The Seventy Six gas station, where I get my truck worked on sometimes, is a couple miles north of us on fifty-sixth. My brakes had been screaming at me for a couple of weeks before I finally made time and gave in to the shrill demands.

I sipped my coffee from the old but hefty insulated mug I got from the kids several Christmases back as I hoofed it back south on fifty-sixth, the sun just beginning to crawl up the west side of the tan stuccoed walls flanking the road, my side still enveloped in forty-four degree shade.

I thought about the stretch of pavement when it was a dirt road, long before anyone ever heard of a “Loop 101”. This once dirt road would grow into a two lane blacktop and eventually a four lane with a center island that feeds the giant circle the wraps around the sixth largest city in the U.S.

I gazed over the aging neighborhoods on both sides of “Fifty-Sixth” that I’d helped build like Henry Ford did cars. I can’t remember now exactly which roofs I fell off of, or the single stories I jumped off of while racing my co-workers to the roach coach, (lunch truck). The scars from the sharp end of the sixteen penny nails on my chest that slowed my fall from two stories up that ripped me open are almost gone now. I did dumb things on and around that street, lived like hell is an understatement.

I can’t recall either which house was the last one I worked on with my hands before they made me the boss. I walked past the apartments that used to be called Arabian Trails, named for all the horse farms that are now streets and houses as far as the eye can see. I recall a night there, lonely, divorced, my business decimated by the IRS, my face in the filthy and worn out carpet, my pride finally surrendered to God’s last move and firm affirmation of, “Checkmate”.

By the time I got to the high school the sun flashed through the fence pickets like a strobe light, every four inches, a flash representing every memory along “Fifty-Sixth”. I thought about Kenz and Ali’s graduations on that field, the same field I coached them on. I remember all the girls, good girls, and my wife’s wisdom to know that coaching was my calling at the time.
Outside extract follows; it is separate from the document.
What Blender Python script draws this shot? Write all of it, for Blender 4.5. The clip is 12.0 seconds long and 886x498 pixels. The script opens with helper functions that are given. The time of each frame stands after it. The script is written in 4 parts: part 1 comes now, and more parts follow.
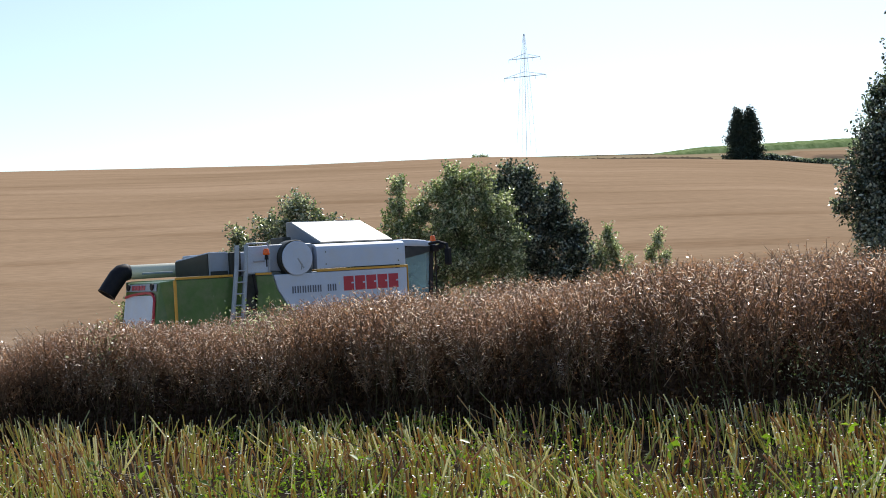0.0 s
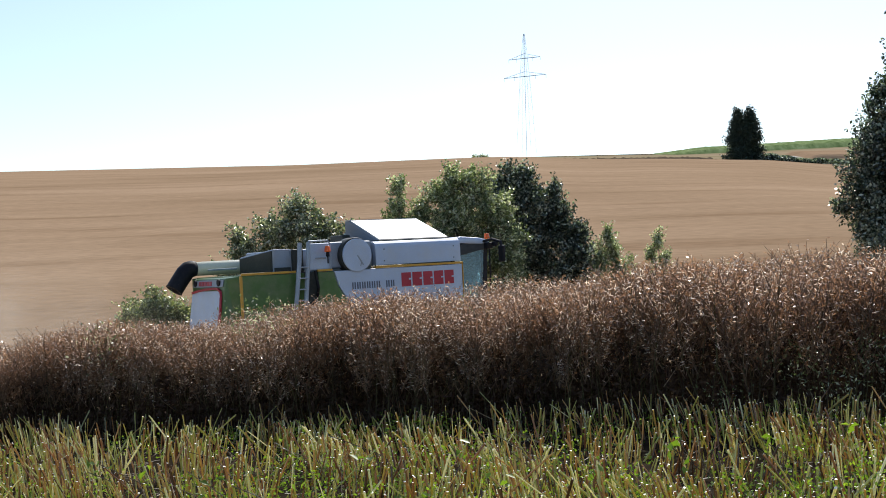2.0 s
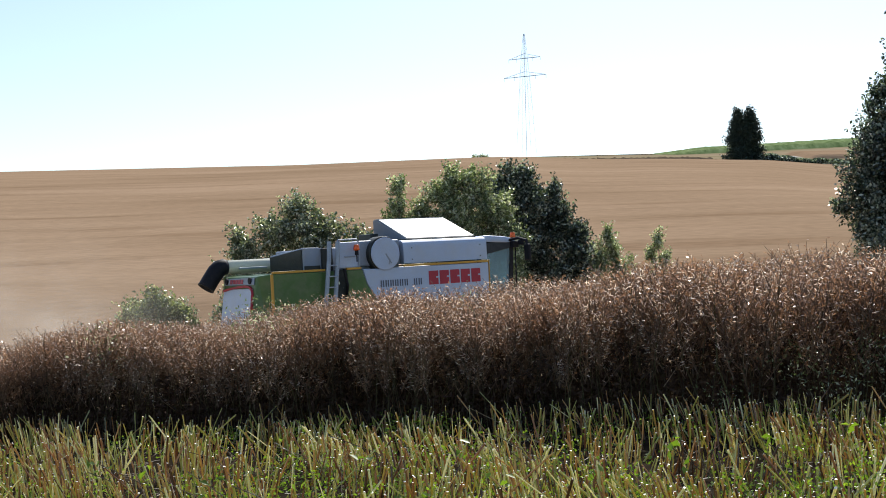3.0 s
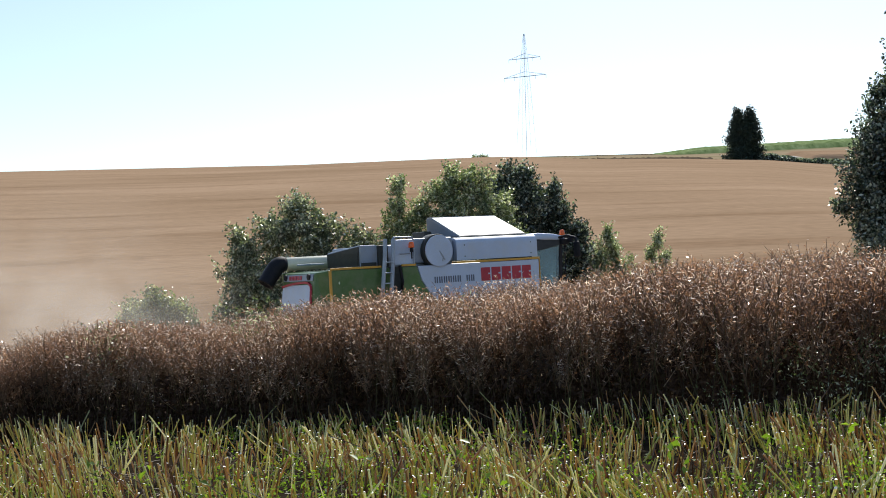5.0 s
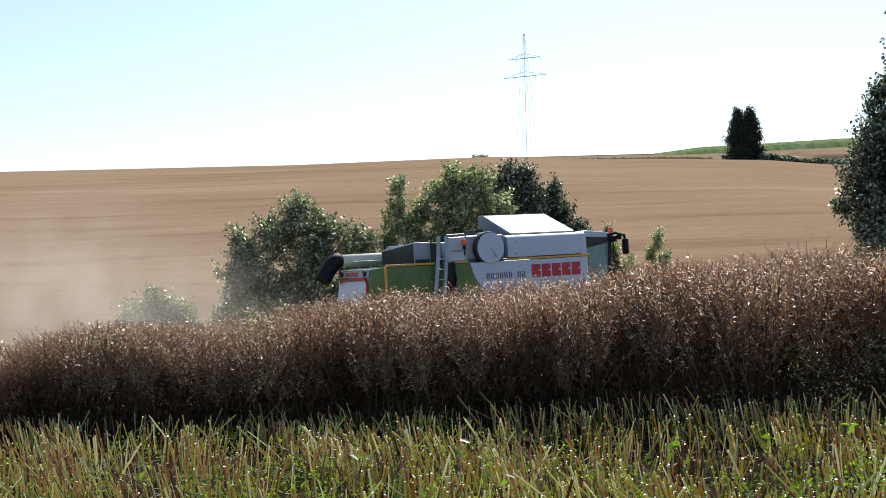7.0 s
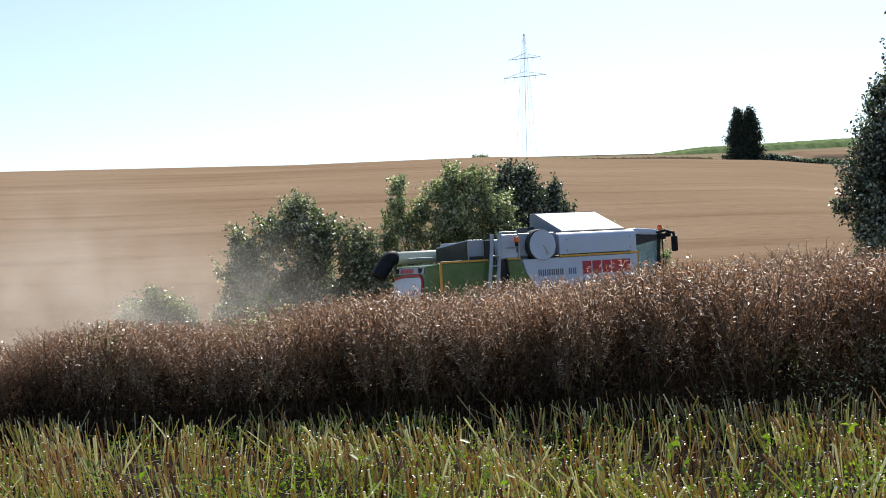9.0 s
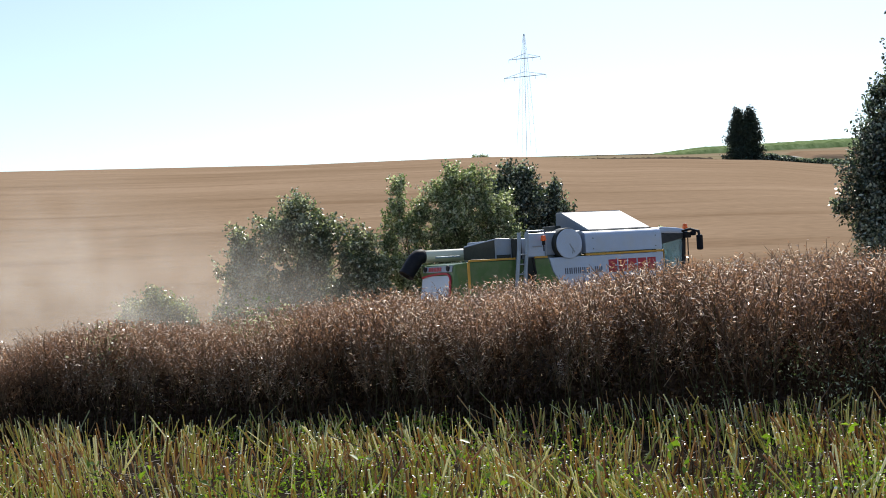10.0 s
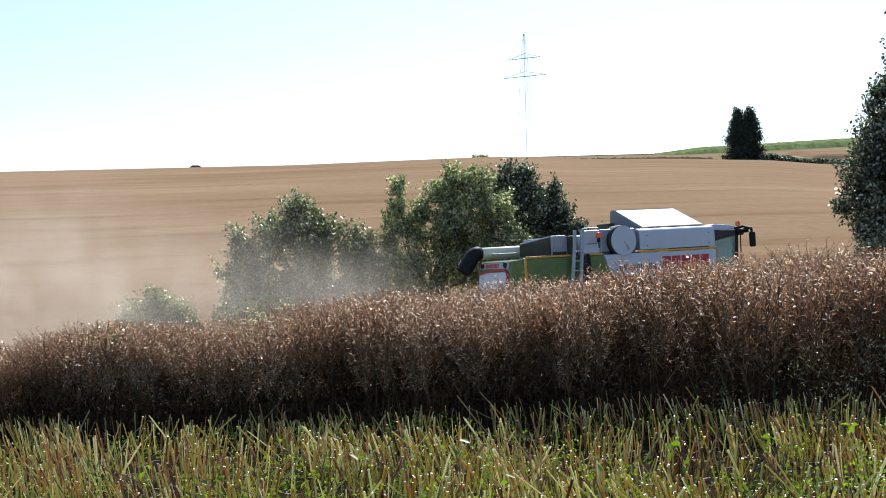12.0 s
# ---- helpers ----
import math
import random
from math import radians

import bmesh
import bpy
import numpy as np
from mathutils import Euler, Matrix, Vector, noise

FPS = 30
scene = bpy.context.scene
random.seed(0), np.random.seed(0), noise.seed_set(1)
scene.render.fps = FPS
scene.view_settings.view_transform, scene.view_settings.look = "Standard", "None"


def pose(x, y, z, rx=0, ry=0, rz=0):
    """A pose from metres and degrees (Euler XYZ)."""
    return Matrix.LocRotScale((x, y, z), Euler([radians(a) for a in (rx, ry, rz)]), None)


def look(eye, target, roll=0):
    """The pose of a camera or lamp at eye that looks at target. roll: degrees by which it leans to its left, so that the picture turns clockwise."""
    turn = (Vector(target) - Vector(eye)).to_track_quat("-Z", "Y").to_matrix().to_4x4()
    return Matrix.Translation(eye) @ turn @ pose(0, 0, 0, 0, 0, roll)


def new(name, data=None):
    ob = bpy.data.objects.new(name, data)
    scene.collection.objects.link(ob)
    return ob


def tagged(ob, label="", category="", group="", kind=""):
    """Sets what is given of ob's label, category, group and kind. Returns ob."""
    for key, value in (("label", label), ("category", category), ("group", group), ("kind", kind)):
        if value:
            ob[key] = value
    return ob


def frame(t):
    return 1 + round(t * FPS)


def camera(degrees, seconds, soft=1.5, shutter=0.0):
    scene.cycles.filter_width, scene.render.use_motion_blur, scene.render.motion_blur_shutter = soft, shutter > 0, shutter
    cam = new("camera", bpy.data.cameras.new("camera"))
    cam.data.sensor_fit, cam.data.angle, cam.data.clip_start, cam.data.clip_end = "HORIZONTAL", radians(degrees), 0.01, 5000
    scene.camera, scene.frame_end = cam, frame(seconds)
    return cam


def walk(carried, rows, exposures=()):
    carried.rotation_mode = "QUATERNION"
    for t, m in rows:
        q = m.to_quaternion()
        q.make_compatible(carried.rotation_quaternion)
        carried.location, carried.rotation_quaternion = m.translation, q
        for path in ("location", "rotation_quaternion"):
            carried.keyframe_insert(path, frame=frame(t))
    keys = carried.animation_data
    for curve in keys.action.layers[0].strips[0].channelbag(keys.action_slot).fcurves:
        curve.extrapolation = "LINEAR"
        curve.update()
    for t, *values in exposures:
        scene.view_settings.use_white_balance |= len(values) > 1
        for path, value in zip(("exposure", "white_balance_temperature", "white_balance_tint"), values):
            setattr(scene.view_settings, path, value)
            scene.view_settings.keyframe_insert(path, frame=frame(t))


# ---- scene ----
# camera on a tripod, standing still
cam = camera(40, 12.0, soft=0.95)
EYE = (0.0, 0.0, 1.6)
STAND = look(EYE, (0.0, 20.0, 1.6 + 20.0 * 0.0297), -1.3)
walk(cam, [(0.0, STAND), (12.0, STAND)], [(0.0, 0.10), (5.0, 0.09), (9.5, 0.07), (11.0, 0.11), (12.0, 0.19)])

# ---- light ----
SUN_UP, SUN_SIDE = 46.0, 14.0          # degrees above the horizon, degrees to the right of the view
world = bpy.data.worlds.new("summer_sky")
scene.world = world
world.use_nodes = True
sky = world.node_tree.nodes.new("ShaderNodeTexSky")
sky.sky_type, sky.sun_disc = "NISHITA", False
sky.sun_elevation, sky.sun_rotation = radians(SUN_UP), radians(SUN_SIDE)
sky.air_density, sky.dust_density, sky.ozone_density = 1.0, 0.7, 1.0
world.node_tree.links.new(sky.outputs[0], world.node_tree.nodes["Background"].inputs[0])
world.node_tree.nodes["Background"].inputs[1].default_value = 0.15
sun = new("sun", bpy.data.lights.new("sun", "SUN"))
sun.data.energy, sun.data.angle, sun.data.color = 4.8, radians(0.5), (1.0, 0.96, 0.89)
el, az = radians(SUN_UP), radians(SUN_SIDE)
TO_SUN = Vector((math.sin(az) * math.cos(el), math.cos(az) * math.cos(el), math.sin(el)))
sun.matrix_world = look(TO_SUN * 50, (0, 0, 0))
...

A couple blocks from my street I crossed over to the sunny west side, knees aching and nose running. I punched in the code to the gate and the voice crackled from the tiny speaker, “Access granted. Please enter.” That old road has played an integral part in my life, but it’s not the physical roads we travel that really matter.

Although I live in the same area, I’m not the same person. Traveling up and down on “Fifty-Sixth” reminds me of the power of God to change lives. As the big gates to my street and house swung open, I thought about this road of life and my eventual destination and the pearly gates that await me. I smiled through watering eyes at the thought of my Father’s voice, “Welcome home, son.”